## What the exercise asks
Omit all images, then return the remaining material exactly as it stands.

-- start --

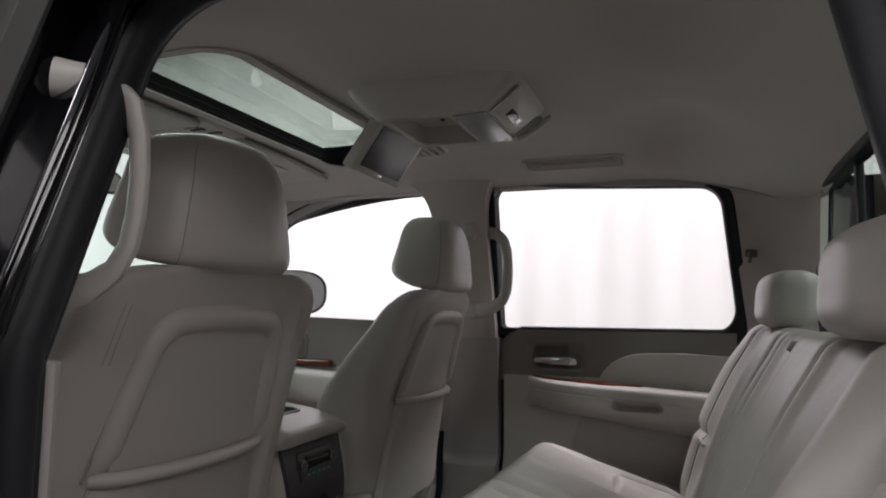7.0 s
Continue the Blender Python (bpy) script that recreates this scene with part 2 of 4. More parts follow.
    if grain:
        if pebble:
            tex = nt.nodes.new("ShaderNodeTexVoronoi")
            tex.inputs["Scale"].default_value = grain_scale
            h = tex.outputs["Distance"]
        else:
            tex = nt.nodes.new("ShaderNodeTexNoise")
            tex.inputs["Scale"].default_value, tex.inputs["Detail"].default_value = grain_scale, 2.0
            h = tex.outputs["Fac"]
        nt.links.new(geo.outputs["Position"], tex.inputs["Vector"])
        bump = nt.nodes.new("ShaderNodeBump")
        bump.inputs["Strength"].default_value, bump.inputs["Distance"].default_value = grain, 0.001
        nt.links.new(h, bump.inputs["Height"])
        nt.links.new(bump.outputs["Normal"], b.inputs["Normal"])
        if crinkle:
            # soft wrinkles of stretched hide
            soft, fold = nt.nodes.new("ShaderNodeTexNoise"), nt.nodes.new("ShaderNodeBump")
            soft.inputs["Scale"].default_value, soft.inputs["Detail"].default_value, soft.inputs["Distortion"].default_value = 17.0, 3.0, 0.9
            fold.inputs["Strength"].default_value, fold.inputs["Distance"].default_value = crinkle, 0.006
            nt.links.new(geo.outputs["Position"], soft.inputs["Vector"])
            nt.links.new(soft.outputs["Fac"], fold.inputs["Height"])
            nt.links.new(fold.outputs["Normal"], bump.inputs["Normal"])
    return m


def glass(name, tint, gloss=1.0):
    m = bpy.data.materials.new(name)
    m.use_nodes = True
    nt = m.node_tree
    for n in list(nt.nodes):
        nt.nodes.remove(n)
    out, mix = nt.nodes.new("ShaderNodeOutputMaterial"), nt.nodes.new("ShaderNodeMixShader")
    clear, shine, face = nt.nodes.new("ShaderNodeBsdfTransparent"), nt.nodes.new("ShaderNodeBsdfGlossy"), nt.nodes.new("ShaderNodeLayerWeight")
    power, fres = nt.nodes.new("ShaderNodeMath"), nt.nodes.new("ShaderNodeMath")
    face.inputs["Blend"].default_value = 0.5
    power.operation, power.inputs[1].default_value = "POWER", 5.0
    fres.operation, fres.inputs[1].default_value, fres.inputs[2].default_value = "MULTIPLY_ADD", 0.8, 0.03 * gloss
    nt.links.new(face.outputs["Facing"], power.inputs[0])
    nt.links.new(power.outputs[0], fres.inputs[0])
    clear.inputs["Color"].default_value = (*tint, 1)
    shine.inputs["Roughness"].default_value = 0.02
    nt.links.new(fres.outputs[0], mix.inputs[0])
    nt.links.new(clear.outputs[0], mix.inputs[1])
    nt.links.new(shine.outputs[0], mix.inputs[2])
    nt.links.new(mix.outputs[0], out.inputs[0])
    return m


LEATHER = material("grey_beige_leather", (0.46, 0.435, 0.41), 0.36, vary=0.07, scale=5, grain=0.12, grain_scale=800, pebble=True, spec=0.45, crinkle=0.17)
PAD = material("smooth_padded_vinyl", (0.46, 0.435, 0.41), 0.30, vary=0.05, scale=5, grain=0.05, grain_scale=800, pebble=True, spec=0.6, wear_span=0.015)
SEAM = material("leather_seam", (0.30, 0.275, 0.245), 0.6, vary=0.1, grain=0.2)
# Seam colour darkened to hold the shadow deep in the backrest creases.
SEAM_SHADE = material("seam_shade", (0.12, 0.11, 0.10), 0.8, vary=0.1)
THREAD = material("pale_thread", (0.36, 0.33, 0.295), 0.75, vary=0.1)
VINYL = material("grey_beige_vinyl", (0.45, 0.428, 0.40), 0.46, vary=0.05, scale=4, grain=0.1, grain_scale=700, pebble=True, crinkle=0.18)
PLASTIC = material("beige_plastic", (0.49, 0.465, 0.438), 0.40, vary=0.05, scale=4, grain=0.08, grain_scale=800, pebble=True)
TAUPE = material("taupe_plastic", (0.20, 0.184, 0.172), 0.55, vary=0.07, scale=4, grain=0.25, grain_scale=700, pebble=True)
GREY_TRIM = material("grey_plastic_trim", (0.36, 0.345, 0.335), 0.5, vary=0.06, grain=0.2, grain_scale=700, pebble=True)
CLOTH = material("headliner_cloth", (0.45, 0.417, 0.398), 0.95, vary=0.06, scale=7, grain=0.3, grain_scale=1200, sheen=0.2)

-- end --

## Problem solution
7.0 s
Continue the Blender Python (bpy) script that recreates this scene with part 2 of 4. More parts follow.
    if grain:
        if pebble:
            tex = nt.nodes.new("ShaderNodeTexVoronoi")
            tex.inputs["Scale"].default_value = grain_scale
            h = tex.outputs["Distance"]
        else:
            tex = nt.nodes.new("ShaderNodeTexNoise")
            tex.inputs["Scale"].default_value, tex.inputs["Detail"].default_value = grain_scale, 2.0
            h = tex.outputs["Fac"]
        nt.links.new(geo.outputs["Position"], tex.inputs["Vector"])
        bump = nt.nodes.new("ShaderNodeBump")
        bump.inputs["Strength"].default_value, bump.inputs["Distance"].default_value = grain, 0.001
        nt.links.new(h, bump.inputs["Height"])
        nt.links.new(bump.outputs["Normal"], b.inputs["Normal"])
        if crinkle:
            # soft wrinkles of stretched hide
            soft, fold = nt.nodes.new("ShaderNodeTexNoise"), nt.nodes.new("ShaderNodeBump")
            soft.inputs["Scale"].default_value, soft.inputs["Detail"].default_value, soft.inputs["Distortion"].default_value = 17.0, 3.0, 0.9
            fold.inputs["Strength"].default_value, fold.inputs["Distance"].default_value = crinkle, 0.006
            nt.links.new(geo.outputs["Position"], soft.inputs["Vector"])
            nt.links.new(soft.outputs["Fac"], fold.inputs["Height"])
            nt.links.new(fold.outputs["Normal"], bump.inputs["Normal"])
    return m


def glass(name, tint, gloss=1.0):
    m = bpy.data.materials.new(name)
    m.use_nodes = True
    nt = m.node_tree
    for n in list(nt.nodes):
        nt.nodes.remove(n)
    out, mix = nt.nodes.new("ShaderNodeOutputMaterial"), nt.nodes.new("ShaderNodeMixShader")
    clear, shine, face = nt.nodes.new("ShaderNodeBsdfTransparent"), nt.nodes.new("ShaderNodeBsdfGlossy"), nt.nodes.new("ShaderNodeLayerWeight")
    power, fres = nt.nodes.new("ShaderNodeMath"), nt.nodes.new("ShaderNodeMath")
    face.inputs["Blend"].default_value = 0.5
    power.operation, power.inputs[1].default_value = "POWER", 5.0
    fres.operation, fres.inputs[1].default_value, fres.inputs[2].default_value = "MULTIPLY_ADD", 0.8, 0.03 * gloss
    nt.links.new(face.outputs["Facing"], power.inputs[0])
    nt.links.new(power.outputs[0], fres.inputs[0])
    clear.inputs["Color"].default_value = (*tint, 1)
    shine.inputs["Roughness"].default_value = 0.02
    nt.links.new(fres.outputs[0], mix.inputs[0])
    nt.links.new(clear.outputs[0], mix.inputs[1])
    nt.links.new(shine.outputs[0], mix.inputs[2])
    nt.links.new(mix.outputs[0], out.inputs[0])
    return m


LEATHER = material("grey_beige_leather", (0.46, 0.435, 0.41), 0.36, vary=0.07, scale=5, grain=0.12, grain_scale=800, pebble=True, spec=0.45, crinkle=0.17)
PAD = material("smooth_padded_vinyl", (0.46, 0.435, 0.41), 0.30, vary=0.05, scale=5, grain=0.05, grain_scale=800, pebble=True, spec=0.6, wear_span=0.015)
SEAM = material("leather_seam", (0.30, 0.275, 0.245), 0.6, vary=0.1, grain=0.2)
# Seam colour darkened to hold the shadow deep in the backrest creases.
SEAM_SHADE = material("seam_shade", (0.12, 0.11, 0.10), 0.8, vary=0.1)
THREAD = material("pale_thread", (0.36, 0.33, 0.295), 0.75, vary=0.1)
VINYL = material("grey_beige_vinyl", (0.45, 0.428, 0.40), 0.46, vary=0.05, scale=4, grain=0.1, grain_scale=700, pebble=True, crinkle=0.18)
PLASTIC = material("beige_plastic", (0.49, 0.465, 0.438), 0.40, vary=0.05, scale=4, grain=0.08, grain_scale=800, pebble=True)
TAUPE = material("taupe_plastic", (0.20, 0.184, 0.172), 0.55, vary=0.07, scale=4, grain=0.25, grain_scale=700, pebble=True)
GREY_TRIM = material("grey_plastic_trim", (0.36, 0.345, 0.335), 0.5, vary=0.06, grain=0.2, grain_scale=700, pebble=True)
CLOTH = material("headliner_cloth", (0.45, 0.417, 0.398), 0.95, vary=0.06, scale=7, grain=0.3, grain_scale=1200, sheen=0.2)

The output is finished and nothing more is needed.